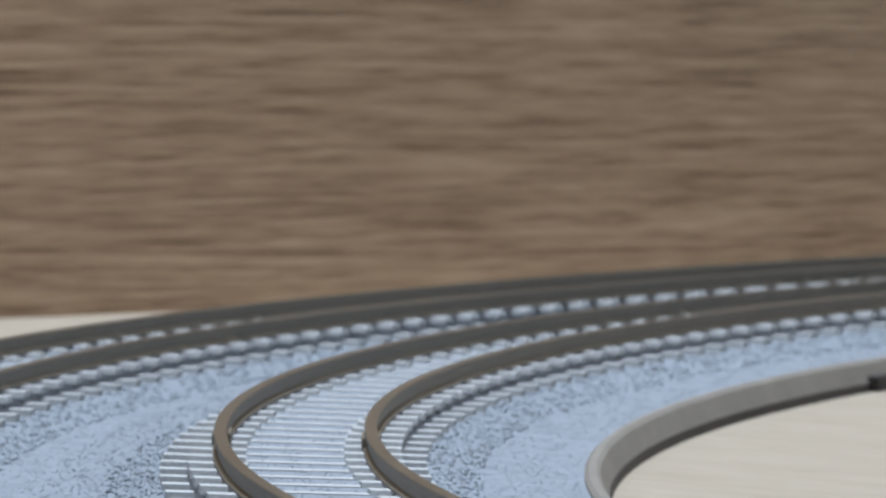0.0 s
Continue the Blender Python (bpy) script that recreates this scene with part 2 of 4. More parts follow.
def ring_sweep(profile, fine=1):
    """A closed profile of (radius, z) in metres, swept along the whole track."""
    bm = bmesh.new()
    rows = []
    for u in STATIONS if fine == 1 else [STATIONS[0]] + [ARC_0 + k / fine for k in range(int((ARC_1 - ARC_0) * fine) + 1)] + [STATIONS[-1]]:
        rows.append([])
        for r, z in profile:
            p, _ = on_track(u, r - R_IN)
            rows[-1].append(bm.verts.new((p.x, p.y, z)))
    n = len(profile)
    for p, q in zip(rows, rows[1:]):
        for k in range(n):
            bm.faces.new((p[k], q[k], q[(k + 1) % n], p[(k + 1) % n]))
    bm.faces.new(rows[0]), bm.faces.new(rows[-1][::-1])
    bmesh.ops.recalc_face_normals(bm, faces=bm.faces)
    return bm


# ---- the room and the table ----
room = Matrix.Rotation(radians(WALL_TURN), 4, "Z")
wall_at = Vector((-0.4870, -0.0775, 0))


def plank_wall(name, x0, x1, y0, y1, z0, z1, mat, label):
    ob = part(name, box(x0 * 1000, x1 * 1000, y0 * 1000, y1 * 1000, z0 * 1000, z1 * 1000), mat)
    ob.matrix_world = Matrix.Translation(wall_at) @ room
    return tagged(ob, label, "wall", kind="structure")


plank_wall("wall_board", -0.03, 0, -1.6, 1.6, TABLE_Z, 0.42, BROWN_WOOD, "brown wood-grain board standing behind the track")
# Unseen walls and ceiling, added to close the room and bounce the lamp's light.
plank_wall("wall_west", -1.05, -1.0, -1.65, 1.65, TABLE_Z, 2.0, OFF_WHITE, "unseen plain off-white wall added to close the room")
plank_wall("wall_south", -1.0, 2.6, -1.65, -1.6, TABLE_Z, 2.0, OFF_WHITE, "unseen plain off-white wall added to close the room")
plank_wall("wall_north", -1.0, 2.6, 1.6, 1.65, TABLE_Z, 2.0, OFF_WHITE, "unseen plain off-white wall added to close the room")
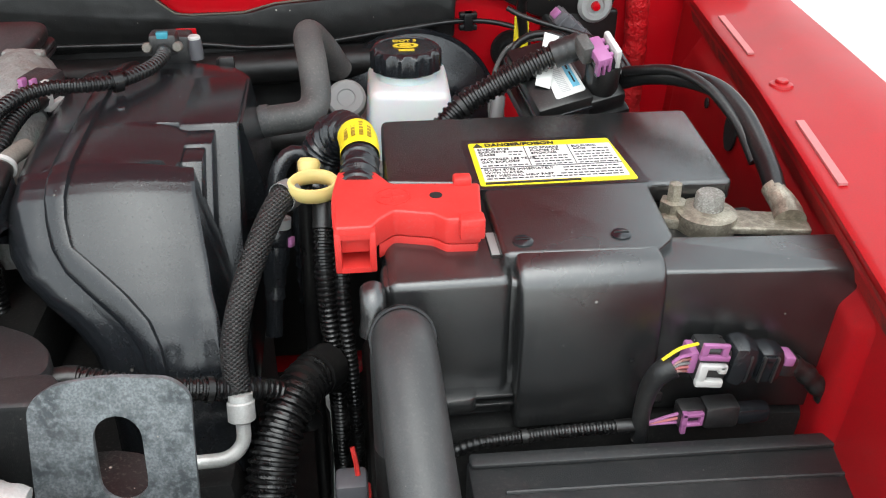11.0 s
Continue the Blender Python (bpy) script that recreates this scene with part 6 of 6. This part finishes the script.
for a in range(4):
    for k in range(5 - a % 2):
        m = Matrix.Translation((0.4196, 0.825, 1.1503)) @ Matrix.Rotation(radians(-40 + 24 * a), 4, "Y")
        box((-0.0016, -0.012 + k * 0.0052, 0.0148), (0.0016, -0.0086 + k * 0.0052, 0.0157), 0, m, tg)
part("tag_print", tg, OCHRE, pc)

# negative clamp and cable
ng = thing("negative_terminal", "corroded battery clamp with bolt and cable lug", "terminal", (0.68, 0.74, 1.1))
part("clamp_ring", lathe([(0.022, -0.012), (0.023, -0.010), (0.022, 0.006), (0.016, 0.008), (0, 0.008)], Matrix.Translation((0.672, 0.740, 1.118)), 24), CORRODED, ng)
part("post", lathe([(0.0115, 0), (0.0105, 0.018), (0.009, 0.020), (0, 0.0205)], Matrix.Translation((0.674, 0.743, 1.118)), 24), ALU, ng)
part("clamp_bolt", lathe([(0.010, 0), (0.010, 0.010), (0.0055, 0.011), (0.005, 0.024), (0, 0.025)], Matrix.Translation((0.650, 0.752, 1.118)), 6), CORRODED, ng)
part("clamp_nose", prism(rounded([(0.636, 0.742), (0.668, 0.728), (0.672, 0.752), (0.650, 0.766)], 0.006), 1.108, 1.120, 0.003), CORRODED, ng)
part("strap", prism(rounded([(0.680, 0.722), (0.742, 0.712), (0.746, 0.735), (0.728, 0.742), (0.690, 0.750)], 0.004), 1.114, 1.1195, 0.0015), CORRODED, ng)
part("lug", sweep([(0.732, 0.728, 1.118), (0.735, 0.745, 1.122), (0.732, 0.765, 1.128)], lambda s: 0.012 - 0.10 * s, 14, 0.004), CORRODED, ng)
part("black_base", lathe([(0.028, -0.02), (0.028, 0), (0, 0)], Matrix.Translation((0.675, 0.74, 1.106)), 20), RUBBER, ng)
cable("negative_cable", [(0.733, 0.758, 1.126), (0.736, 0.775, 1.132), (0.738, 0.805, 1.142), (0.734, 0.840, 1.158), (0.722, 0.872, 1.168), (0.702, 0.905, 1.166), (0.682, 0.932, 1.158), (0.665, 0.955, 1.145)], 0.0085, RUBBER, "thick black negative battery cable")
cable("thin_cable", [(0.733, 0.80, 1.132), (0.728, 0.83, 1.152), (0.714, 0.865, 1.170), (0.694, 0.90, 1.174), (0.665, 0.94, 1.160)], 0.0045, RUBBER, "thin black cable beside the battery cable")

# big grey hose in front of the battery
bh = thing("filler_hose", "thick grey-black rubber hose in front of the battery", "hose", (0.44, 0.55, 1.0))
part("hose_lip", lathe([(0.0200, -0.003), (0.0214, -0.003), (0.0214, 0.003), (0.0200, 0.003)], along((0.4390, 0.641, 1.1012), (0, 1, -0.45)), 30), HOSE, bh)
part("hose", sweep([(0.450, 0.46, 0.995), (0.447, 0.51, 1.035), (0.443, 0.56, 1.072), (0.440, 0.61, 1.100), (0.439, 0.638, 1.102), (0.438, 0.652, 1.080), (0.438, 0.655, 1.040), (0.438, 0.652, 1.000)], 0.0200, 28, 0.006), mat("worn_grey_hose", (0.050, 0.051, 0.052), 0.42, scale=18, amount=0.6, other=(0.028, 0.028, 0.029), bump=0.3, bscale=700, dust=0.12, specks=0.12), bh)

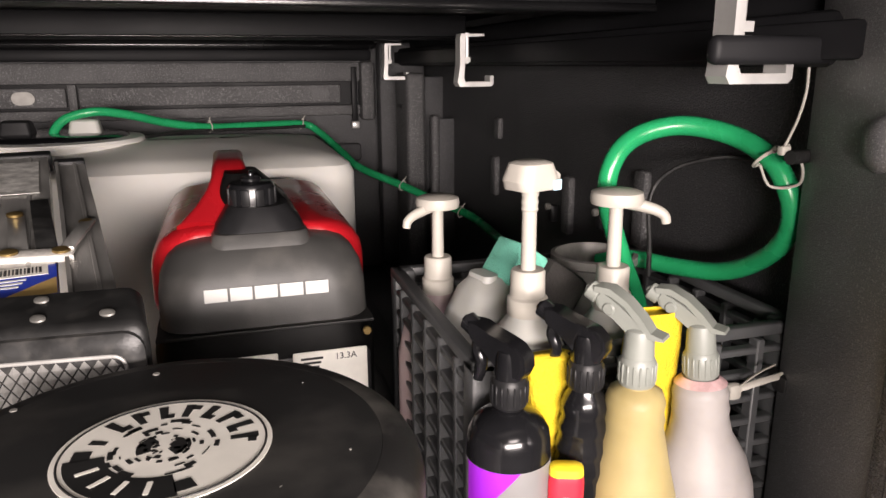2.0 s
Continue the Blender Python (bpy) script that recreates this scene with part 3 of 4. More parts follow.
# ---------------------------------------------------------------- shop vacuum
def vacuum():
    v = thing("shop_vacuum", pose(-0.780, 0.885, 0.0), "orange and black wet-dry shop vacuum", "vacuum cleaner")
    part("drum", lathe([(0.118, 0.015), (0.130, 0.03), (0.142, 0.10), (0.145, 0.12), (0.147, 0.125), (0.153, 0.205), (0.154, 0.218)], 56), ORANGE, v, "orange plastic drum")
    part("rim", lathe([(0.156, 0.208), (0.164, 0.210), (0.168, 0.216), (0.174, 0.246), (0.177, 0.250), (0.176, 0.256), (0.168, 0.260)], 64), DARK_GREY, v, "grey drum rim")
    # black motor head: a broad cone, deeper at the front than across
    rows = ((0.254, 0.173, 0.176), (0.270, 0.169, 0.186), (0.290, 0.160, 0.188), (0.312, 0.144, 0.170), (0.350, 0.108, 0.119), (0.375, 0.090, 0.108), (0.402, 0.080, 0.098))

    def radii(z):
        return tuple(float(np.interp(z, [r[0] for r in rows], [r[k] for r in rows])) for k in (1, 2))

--

Output every entry word for word, but omit the pictures.

0.0 s
Continue the Blender Python (bpy) script that recreates this scene with part 2 of 4. More parts follow.
def ring_sweep(profile, fine=1):
    """A closed profile of (radius, z) in metres, swept along the whole track."""
    bm = bmesh.new()
    rows = []
    for u in STATIONS if fine == 1 else [STATIONS[0]] + [ARC_0 + k / fine for k in range(int((ARC_1 - ARC_0) * fine) + 1)] + [STATIONS[-1]]:
        rows.append([])
        for r, z in profile:
            p, _ = on_track(u, r - R_IN)
            rows[-1].append(bm.verts.new((p.x, p.y, z)))
    n = len(profile)
    for p, q in zip(rows, rows[1:]):
        for k in range(n):
            bm.faces.new((p[k], q[k], q[(k + 1) % n], p[(k + 1) % n]))
    bm.faces.new(rows[0]), bm.faces.new(rows[-1][::-1])
    bmesh.ops.recalc_face_normals(bm, faces=bm.faces)
    return bm


# ---- the room and the table ----
room = Matrix.Rotation(radians(WALL_TURN), 4, "Z")
wall_at = Vector((-0.4870, -0.0775, 0))


def plank_wall(name, x0, x1, y0, y1, z0, z1, mat, label):
    ob = part(name, box(x0 * 1000, x1 * 1000, y0 * 1000, y1 * 1000, z0 * 1000, z1 * 1000), mat)
    ob.matrix_world = Matrix.Translation(wall_at) @ room
    return tagged(ob, label, "wall", kind="structure")


plank_wall("wall_board", -0.03, 0, -1.6, 1.6, TABLE_Z, 0.42, BROWN_WOOD, "brown wood-grain board standing behind the track")
# Unseen walls and ceiling, added to close the room and bounce the lamp's light.
plank_wall("wall_west", -1.05, -1.0, -1.65, 1.65, TABLE_Z, 2.0, OFF_WHITE, "unseen plain off-white wall added to close the room")
plank_wall("wall_south", -1.0, 2.6, -1.65, -1.6, TABLE_Z, 2.0, OFF_WHITE, "unseen plain off-white wall added to close the room")
plank_wall("wall_north", -1.0, 2.6, 1.6, 1.65, TABLE_Z, 2.0, OFF_WHITE, "unseen plain off-white wall added to close the room")
11.0 s
Continue the Blender Python (bpy) script that recreates this scene with part 6 of 6. This part finishes the script.
for a in range(4):
    for k in range(5 - a % 2):
        m = Matrix.Translation((0.4196, 0.825, 1.1503)) @ Matrix.Rotation(radians(-40 + 24 * a), 4, "Y")
        box((-0.0016, -0.012 + k * 0.0052, 0.0148), (0.0016, -0.0086 + k * 0.0052, 0.0157), 0, m, tg)
part("tag_print", tg, OCHRE, pc)

# negative clamp and cable
ng = thing("negative_terminal", "corroded battery clamp with bolt and cable lug", "terminal", (0.68, 0.74, 1.1))
part("clamp_ring", lathe([(0.022, -0.012), (0.023, -0.010), (0.022, 0.006), (0.016, 0.008), (0, 0.008)], Matrix.Translation((0.672, 0.740, 1.118)), 24), CORRODED, ng)
part("post", lathe([(0.0115, 0), (0.0105, 0.018), (0.009, 0.020), (0, 0.0205)], Matrix.Translation((0.674, 0.743, 1.118)), 24), ALU, ng)
part("clamp_bolt", lathe([(0.010, 0), (0.010, 0.010), (0.0055, 0.011), (0.005, 0.024), (0, 0.025)], Matrix.Translation((0.650, 0.752, 1.118)), 6), CORRODED, ng)
part("clamp_nose", prism(rounded([(0.636, 0.742), (0.668, 0.728), (0.672, 0.752), (0.650, 0.766)], 0.006), 1.108, 1.120, 0.003), CORRODED, ng)
part("strap", prism(rounded([(0.680, 0.722), (0.742, 0.712), (0.746, 0.735), (0.728, 0.742), (0.690, 0.750)], 0.004), 1.114, 1.1195, 0.0015), CORRODED, ng)
part("lug", sweep([(0.732, 0.728, 1.118), (0.735, 0.745, 1.122), (0.732, 0.765, 1.128)], lambda s: 0.012 - 0.10 * s, 14, 0.004), CORRODED, ng)
part("black_base", lathe([(0.028, -0.02), (0.028, 0), (0, 0)], Matrix.Translation((0.675, 0.74, 1.106)), 20), RUBBER, ng)
cable("negative_cable", [(0.733, 0.758, 1.126), (0.736, 0.775, 1.132), (0.738, 0.805, 1.142), (0.734, 0.840, 1.158), (0.722, 0.872, 1.168), (0.702, 0.905, 1.166), (0.682, 0.932, 1.158), (0.665, 0.955, 1.145)], 0.0085, RUBBER, "thick black negative battery cable")
cable("thin_cable", [(0.733, 0.80, 1.132), (0.728, 0.83, 1.152), (0.714, 0.865, 1.170), (0.694, 0.90, 1.174), (0.665, 0.94, 1.160)], 0.0045, RUBBER, "thin black cable beside the battery cable")

# big grey hose in front of the battery
bh = thing("filler_hose", "thick grey-black rubber hose in front of the battery", "hose", (0.44, 0.55, 1.0))
part("hose_lip", lathe([(0.0200, -0.003), (0.0214, -0.003), (0.0214, 0.003), (0.0200, 0.003)], along((0.4390, 0.641, 1.1012), (0, 1, -0.45)), 30), HOSE, bh)
part("hose", sweep([(0.450, 0.46, 0.995), (0.447, 0.51, 1.035), (0.443, 0.56, 1.072), (0.440, 0.61, 1.100), (0.439, 0.638, 1.102), (0.438, 0.652, 1.080), (0.438, 0.655, 1.040), (0.438, 0.652, 1.000)], 0.0200, 28, 0.006), mat("worn_grey_hose", (0.050, 0.051, 0.052), 0.42, scale=18, amount=0.6, other=(0.028, 0.028, 0.029), bump=0.3, bscale=700, dust=0.12, specks=0.12), bh)

2.0 s
Continue the Blender Python (bpy) script that recreates this scene with part 3 of 4. More parts follow.
# ---------------------------------------------------------------- shop vacuum
def vacuum():
    v = thing("shop_vacuum", pose(-0.780, 0.885, 0.0), "orange and black wet-dry shop vacuum", "vacuum cleaner")
    part("drum", lathe([(0.118, 0.015), (0.130, 0.03), (0.142, 0.10), (0.145, 0.12), (0.147, 0.125), (0.153, 0.205), (0.154, 0.218)], 56), ORANGE, v, "orange plastic drum")
    part("rim", lathe([(0.156, 0.208), (0.164, 0.210), (0.168, 0.216), (0.174, 0.246), (0.177, 0.250), (0.176, 0.256), (0.168, 0.260)], 64), DARK_GREY, v, "grey drum rim")
    # black motor head: a broad cone, deeper at the front than across
    rows = ((0.254, 0.173, 0.176), (0.270, 0.169, 0.186), (0.290, 0.160, 0.188), (0.312, 0.144, 0.170), (0.350, 0.108, 0.119), (0.375, 0.090, 0.108), (0.402, 0.080, 0.098))

    def radii(z):
        return tuple(float(np.interp(z, [r[0] for r in rows], [r[k] for r in rows])) for k in (1, 2))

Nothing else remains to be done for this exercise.